This is code for the back end of the 2021 Library of Congress Computing Cultural Heritage in the Cloud project "Situating Ourselves in Cultural Heritage" (Andromeda Yelton, lead investigator).
Code for the front end resides at lc_site.
- git clone
cd lc_etl
pipenv install
python -m spacy download en_core_web_sm
The pipenv install
may fail due to unresolved upstream issues with numpy/scipy, and missing system dependencies. Before attempting it, create your pipenv, and manually install the following:
brew install gfortran
brew install openblas
brew install llvm@11
export PATH="/opt/homebrew/opt/llvm@11/bin:$PATH"
export LDFLAGS=-L/opt/homebrew/opt/llvm@11/lib,-L/opt/homebrew/lib
export CPPFLAGS=-I/opt/homebrew/include,-I/opt/homebrew/opt/llvm/include,-I/opt/homebrew/opt/llvm@11/include/c++/v1
export CXX=/opt/homebrew/opt/llvm@11/bin/clang++
export CC=/opt/homebrew/opt/llvm@11/bin/clang
LLVM_CONFIG=/opt/homebrew/opt/llvm@11/bin/llvm-config pipenv run pip install --no-binary :all: --no-use-pep517 llvmlite
pipenv run pip install cython pybind11 pythran
pipenv run pip install --no-binary :all: --no-use-pep517 numpy
export OPENBLAS=/opt/homebrew/opt/openblas/lib/
pipenv run pip install --no-binary :all: --no-use-pep517 scipy
You may need to export additional flags, per whatever brew
outputs on installation.
Then you can pipenv install
. It will not succeed, but you will have all of the dependencies available in your virtualenv.
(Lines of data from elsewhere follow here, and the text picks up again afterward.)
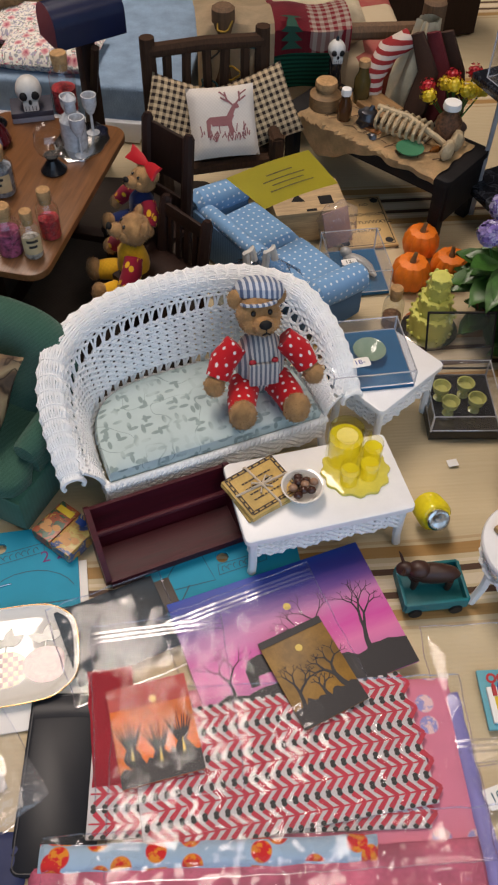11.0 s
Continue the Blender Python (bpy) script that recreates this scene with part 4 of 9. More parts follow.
def plate(label, x, y, z, rz, a, b, outline, rim=0.3):
    """A shallow dish; outline is its edge, drawn in for the well."""
    th = thing("plate", label, "plate", x, y, z, rz, group="china plates")
    bm = BM()
    steps = [(0.6, 0.0), (0.72, 0.02), (1.0, rim), (1.01, rim + 0.04), (0.985, rim + 0.05), (0.86, 0.15), (0.78, 0.1), (0.3, 0.1)]
    rings = [[bm.verts.new((px * f, py * f, pz)) for px, py in outline] for f, pz in steps]
    for r0, r1 in zip(rings, rings[1:]):
        for k in range(len(outline)):
            bm.faces.new((r0[k], r0[(k + 1) % len(outline)], r1[(k + 1) % len(outline)], r1[k]))
    bm.faces.new(rings[-1]); bm.faces.new(rings[0])
    part("dish", bm, CHINA, th)
    bm = BM(); tube(bm, [(px * 1.008, py * 1.008, rim + 0.045) for px, py in outline], 0.028, 5, closed=True)
    part("gilt_edge", bm, GILT, th)
    return th


def oct_outline(a, b, cut, k=4):
    """A long octagon with softened corners."""
    base = [(a, b - cut), (a - cut * 1.3, b), (-a + cut * 1.3, b), (-a, b - cut), (-a, -b + cut), (-a + cut * 1.3, -b), (a - cut * 1.3, -b), (a, -b + cut)]
    out = []
    n = len(base)
    for i in range(n):
        p, q, r = Vector(base[i - 1]), Vector(base[i]), Vector(base[(i + 1) % n])
        for j in range(k + 1):
            t = j / k
            s, e = q.lerp(p, 0.32), q.lerp(r, 0.32)
            out.append(tuple((1 - t) ** 2 * s + 2 * t * (1 - t) * q + t * t * e))
    return out


def painting(bm, names, mats, parent):
    """Lays each colour of a painted picture as a part of its own on the plate."""
    for k, (nm, m) in enumerate(zip(names, mats)):
        one = bm.copy()
        bmesh.ops.delete(one, geom=[f for f in one.faces if f.material_index != k], context="FACES")
        for f in one.faces:
            f.material_index = 0
        part(nm, one, m, parent, smooth=False)
    bm.free()


def meadow(name, a, b, rx, ry):
    """Soft brushed paint that thins out towards its rim into the white glaze."""
    n = Nodes(name)
    far = n.m("SQRT", n.m("ADD", n.m("POWER", n.m("DIVIDE", n.axis(0), rx), 2.0), n.m("POWER", n.m("DIVIDE", n.axis(1), ry), 2.0)))
    far = n.m("ADD", far, n.m("MULTIPLY", n.m("SUBTRACT", n.noise(1.6, 4, 0.6), 0.5), 0.5))
    tone = n.m("ADD", n.m("MULTIPLY", n.axis(1), 0.3), n.noise(1.2, 4, 0.6))
    c = n.mix(n.ramp(tone, (0.2, 0.0), (0.75, 1.0)), a, b)
    return n.set(col=n.mix(n.ramp(far, (0.55, 0.0), (0.98, 1.0)), c, (0.78, 0.75, 0.68)), rough=0.08, coat=0.8)


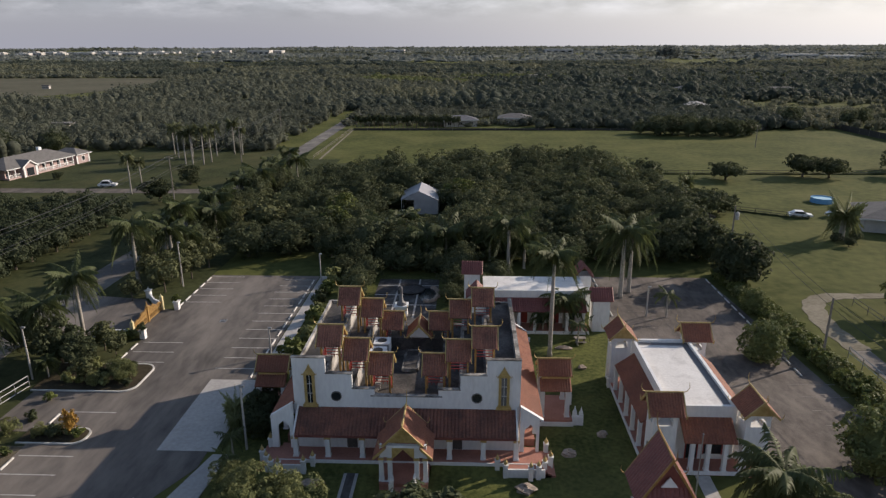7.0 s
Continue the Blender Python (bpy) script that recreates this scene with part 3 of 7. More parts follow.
def temple():
    t = thing("temple", (TX, 110, 0), "white temple with stepped parapet, red tile roofs and gold trim", "temple")
    y0, y1 = TY, 118.3
    part("wall", Build().box(TX - 2.95, TX + 2.95, y0 + 0.35, y1, 0.0, 4.9), WHITE, t, "stained white plaster wall")
    part("front_wall", Build().box(TX - 2.95, TX + 2.95, y0, y0 + 0.35, 0.0, 5.86), WHITE, t, "stained white plaster wall")
    for s in (-1, 1):
        for a, b, z, deck in STEPS:
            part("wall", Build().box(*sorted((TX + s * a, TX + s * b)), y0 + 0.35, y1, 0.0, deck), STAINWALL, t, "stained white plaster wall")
            part("front_wall", Build().box(*sorted((TX + s * a, TX + s * b)), y0, y0 + 0.35, 0.0, z), WHITE, t, "stained white plaster wall")
        if s > 0:
            part("side_parapet", Build().box(TX + 10.12, TX + 10.4, y0 + 0.35, y1 - 0.3, 8.05, 8.75), DARKROOF, t, "black-stained side parapet")
        else:
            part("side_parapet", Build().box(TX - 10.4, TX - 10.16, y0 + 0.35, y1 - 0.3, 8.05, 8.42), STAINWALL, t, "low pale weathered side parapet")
    rim = Build()
    part("roof_deck", Build().box(TX - 2.95, TX + 2.95, y0 + 0.35, y1 - 0.3, 4.9, 4.93), DECK, t, "brown-grey flat roof deck with black stains")
    rim.box(TX - 3.3, TX + 3.3, y0 - 0.06, y0 + 0.38, 5.86, 5.98)
    for s in (-1, 1):
        for a, b, z, deck in STEPS:
            xa, xb = sorted((TX + s * (a - 0.35 if a > 10 else a - 0.2), TX + s * b))
            part("roof_deck", Build().box(xa, xb, y0 + 0.37, y1 - 0.3, deck, deck + 0.03), DECK, t, "brown-grey flat roof deck with black stains")
            xa, xb = sorted((TX + s * (a + 0.05), TX + s * (b - 0.05)))
            rim.box(xa, xb, y0 - 0.06, y0 + 0.38, z, z + 0.08)
            rim.box(xa, xb, y1 - 0.25, y1 + 0.05, deck, deck + 0.3)
            inner = TX + s * b
            rim.box(*sorted((inner - s * 0.05, inner + s * 0.22)), y0 + 0.4, y1 - 0.25, deck, deck + 0.12)
        if s > 0:
            rim.box(TX + 10.05, TX + 10.47, y0 + 0.3, y1 - 0.25, 8.75, 8.95)
    part("parapet", rim, COPING, t, "weathered parapet coping")
    sk = part("hatch", Build().box(-7.6, -5.9, 107.6, 112.0, 4.92, 5.2), COPING, t, "low dark roof hatch")
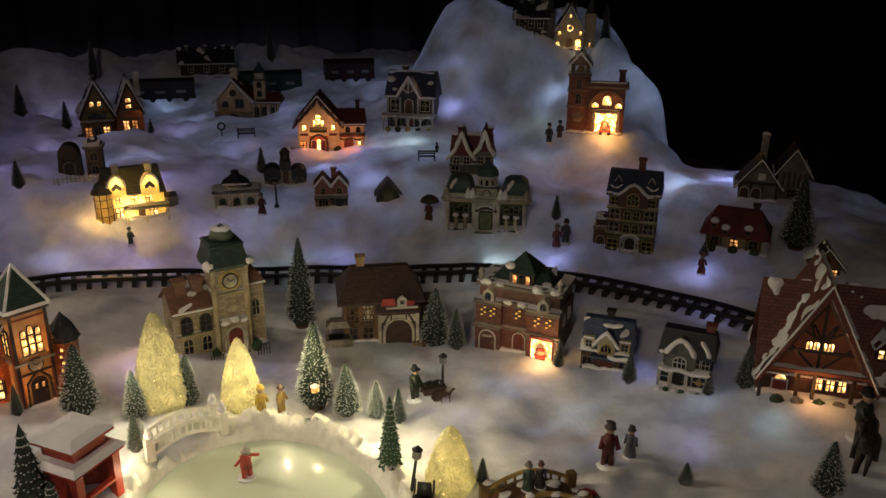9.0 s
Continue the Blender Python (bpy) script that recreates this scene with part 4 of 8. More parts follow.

The overall structure of the data pipeline is as follows:
- define a data set
- download fulltexts (where possible) of every item in this data set
- download metadata for all fulltexts found
- run one or more filters to clean up the data
- train a neural net on the fulltexts
- optionally enrich the downloaded metadata with information derived from the fulltexts
- embed the (many-dimensional) neural net in two-dimensional space, so that it can be visualized in a browser
- generate a file of 2D coordinates and metadata suitable for consumption by the quadfeather library
The script run_pipeline.py
shows the workflow for downloading texts and metadata from the Library of Congress; training a neural net on the texts; and transforming the neural net and metadata into a format that can be represented on the web.
You can, of course, mix and match steps as you prefer. Changes you might want to make include:
- writing your own dataset definitions (see
lc_etl/dataset_definitions
for examples); - altering the neural net hyperparameters (see
config_files
for examples); - using filters differently (fewer of them; in a different order; with different threshold values);
- passing different base words into
assign_similarity_metadata
.
Some of these may be time-consuming (in particular: train_doc2vec
, filter_nonwords
, assign_similarity_metadata
, and downloading large data sets), so you might want to run them with nohup
, or whatever you like for being able to walk away from a process for a while.
Note that filter_nonwords
can only be run if you already have an intermediate neural net you can use to find real words that are similar in meaning to OCR errors. (The BOOTSTRAP_MODEL_PATH
referenced in run_pipeline.py
is not part of this repository.) You can train a suitable neural net on your whole data set, but if that data set is large, it may take an enormous amount of memory to handle all the OCR errors your neural net must learn; you will be happier training your intermediate net on a reasonably-sized subset of your data, accepting that it will not see low-frequency OCR errors, but trusting it will learn the common ones.
To load a model, in order to explore it:
pipenv run python
>>> import gensim
>>> model = gensim.models.Doc2Vec.load("path/to/model")
You can also explore visually using deepscatter. Install this and edit its index.html file to point to the directory containing the files generated by quadfeather, in the run_pipeline
script above.
pipenv run python -m unittest tests/tests.py
- You can run a single test case with, e.g.,
pipenv run python -m unittest tests.tests.TestBulkScripts
(or a single test by appending it to this format).